Your instructions »
Below is a listing to write out in full, exactly as given, without its pictures.

Raw data »
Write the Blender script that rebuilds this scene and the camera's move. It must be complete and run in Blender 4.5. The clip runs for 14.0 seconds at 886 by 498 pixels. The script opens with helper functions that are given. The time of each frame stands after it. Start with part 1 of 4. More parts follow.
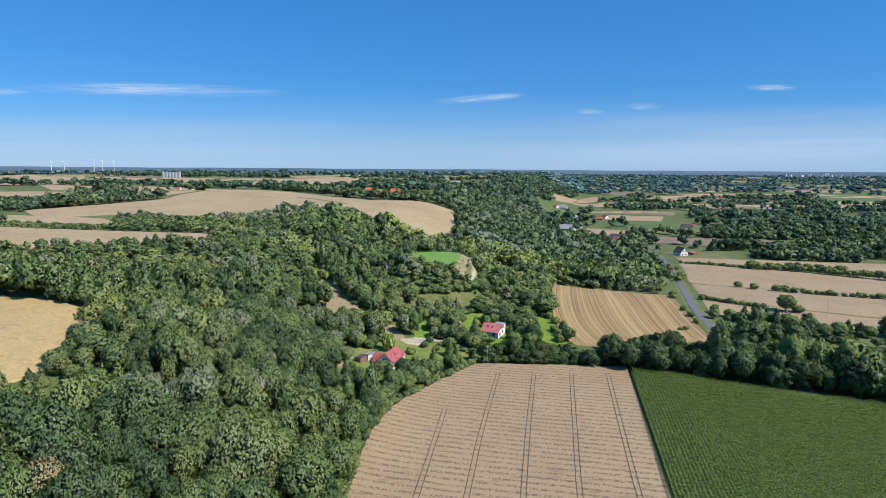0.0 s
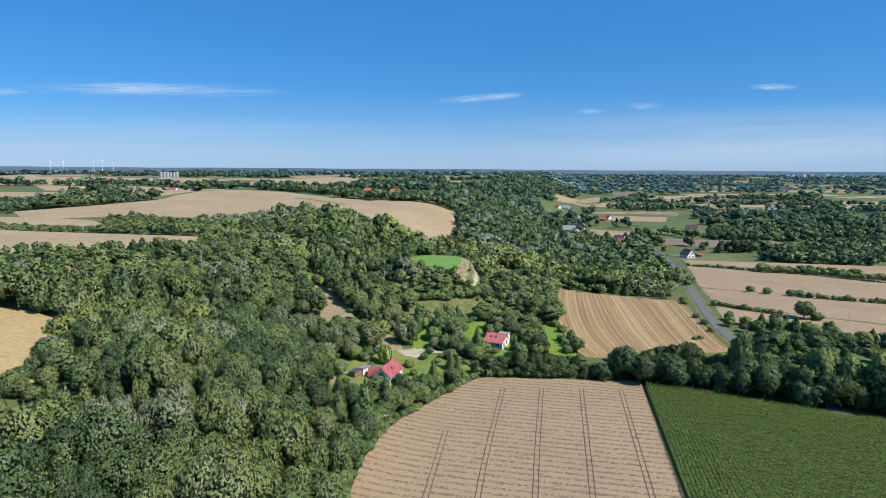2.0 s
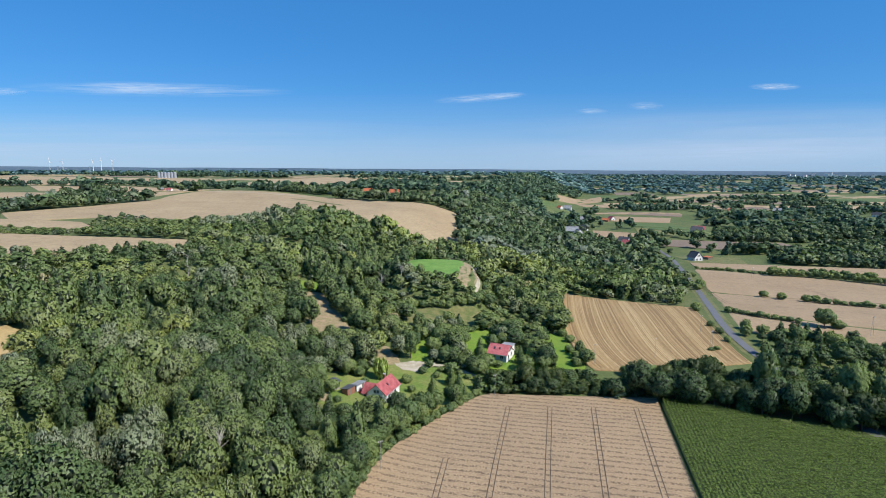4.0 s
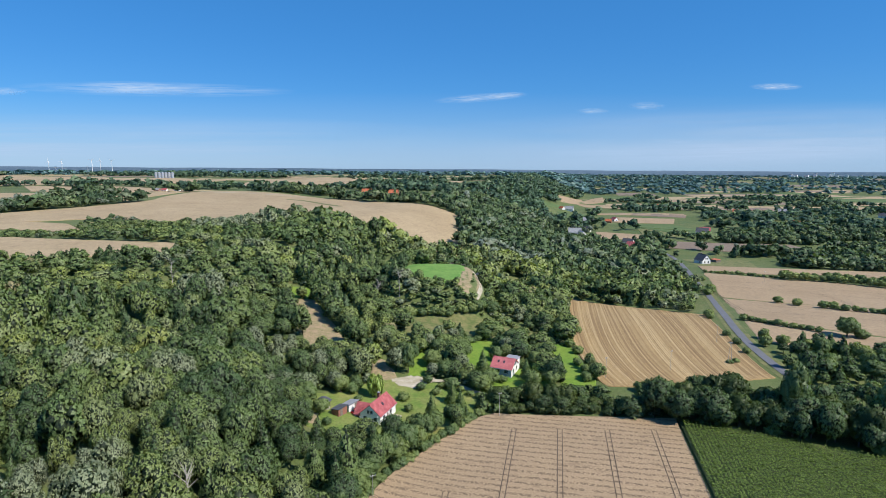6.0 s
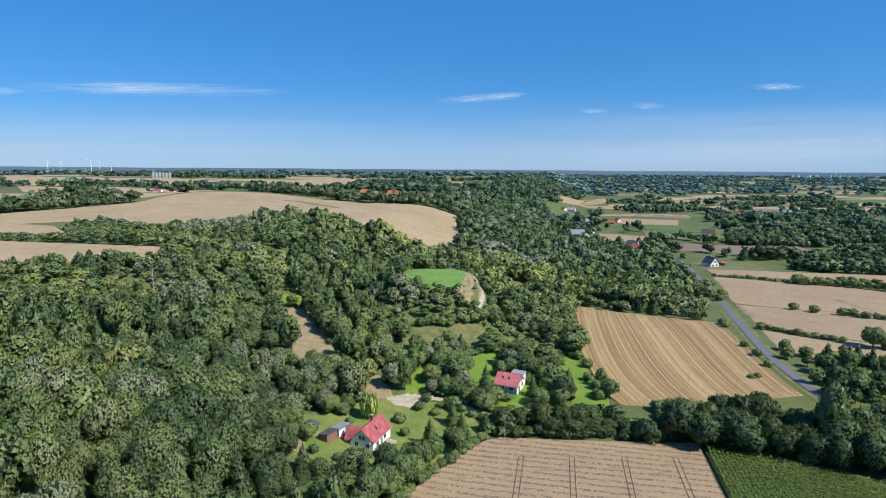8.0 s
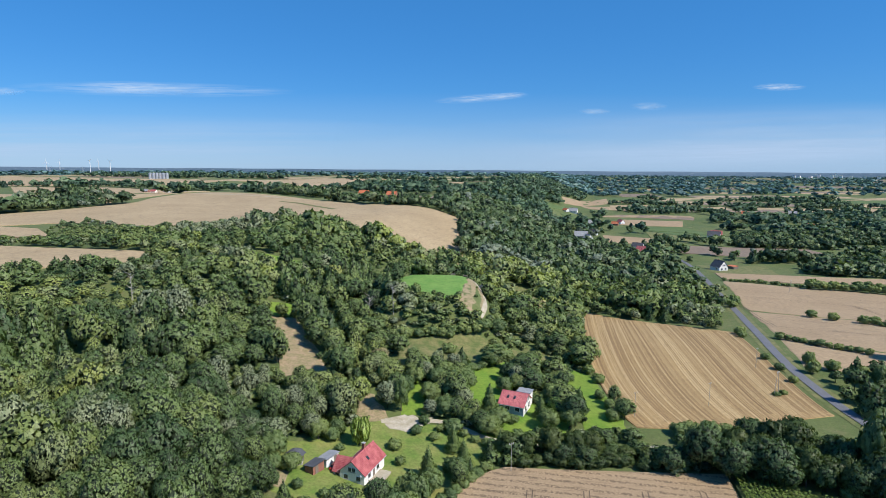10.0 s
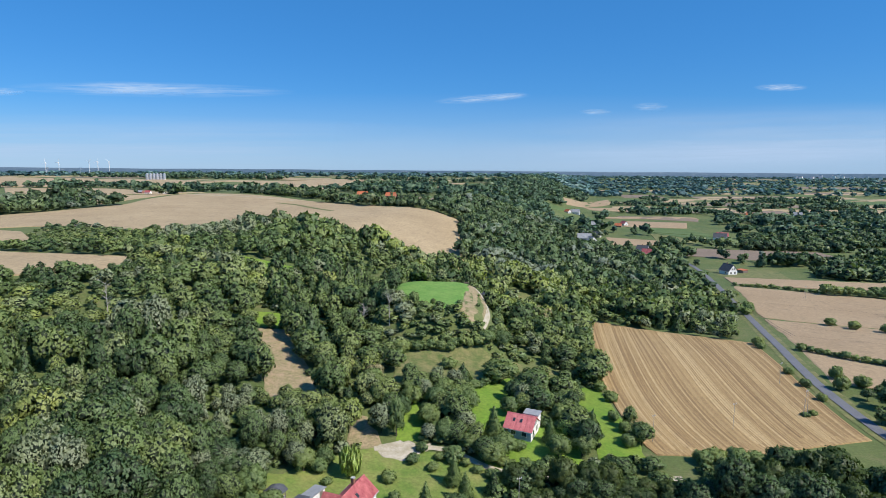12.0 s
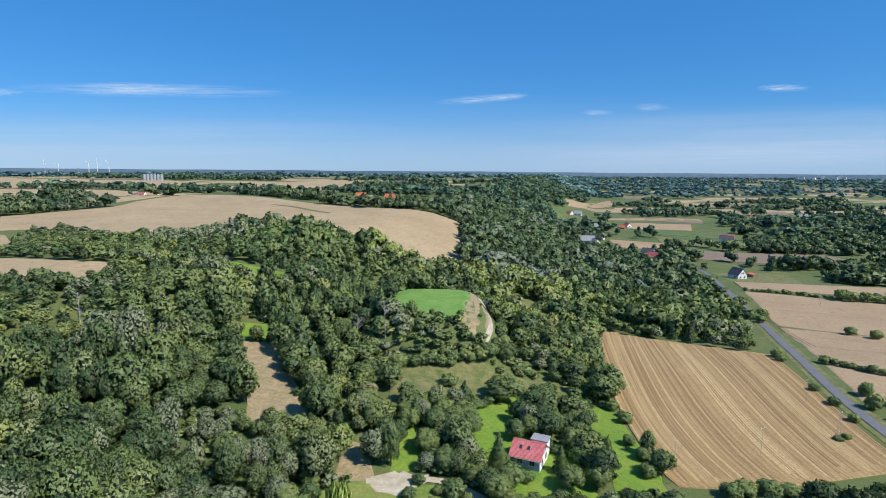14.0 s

Problem solution »
Write the Blender script that rebuilds this scene and the camera's move. It must be complete and run in Blender 4.5. The clip runs for 14.0 seconds at 886 by 498 pixels. The script opens with helper functions that are given. The time of each frame stands after it. Start with part 1 of 4. More parts follow.
0.0 s
2.0 s
4.0 s
6.0 s
8.0 s
10.0 s
12.0 s
14.0 s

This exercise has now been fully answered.